As noted in a New York Times article by William Hogeland, the Bottle Rockets' songwriting has been likened to Woody Guthrie's folk style in "spirit, smarts, and satire".

The Bottle Rockets' first live album Live in Heilbronn Germany was released in February 2006. The double-disc set was recorded on July 17, 2005, at the Burgerhaus in Heilbronn-Bockingen, Germany (which also happened to be Henneman's birthday). It was released in Europe on CD and vinyl by Blue Rose Records.

Bloodshot Records released the band's next album, Zoysia, recorded at Ardent Studios in Memphis, Tennessee, with producer Jeff Powell, in June 2006. Zoysia received a spot on novelist/audiophile Stephen King's Best Records of 2006 list in Entertainment Weekly magazine.

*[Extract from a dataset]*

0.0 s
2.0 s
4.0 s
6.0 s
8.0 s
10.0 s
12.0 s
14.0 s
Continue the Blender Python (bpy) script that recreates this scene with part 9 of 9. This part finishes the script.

In 2006, Jeff Tweedy joined Henneman and the Bottle Rockets onstage in Chicago for reunion renditions of "Passenger Side" and "Casino Queen" (both from A.M.), and a cover of Neil Young's "Walk On".

The band celebrated its 15th anniversary throughout 2008 with a series of 15 special shows and a contest to win the Creston Electric Instruments custom guitar Henneman played at each of the shows. The Bottle Rockets teamed up again with producer Eric Ambel (Brooklyn Side, 24 Hours A Day, Leftovers, Brand New Year) at his Cowboy Technical Services Recording Studio in Williamsburg, Brooklyn, to record their new album Lean Forward. It was released by Bloodshot Records on August 11, 2009.

In 2021, Henneman announced that he was retiring from touring stating, “I no longer want to travel, don’t really have any burning desire to write songs anymore either. I just want to be a good husband. A good neighbor. A responsible homeowner. A little dog’s daddy. A guitar repairman. A guitar player in my kitchen, and in some local country cover band whenever that scene comes back around.”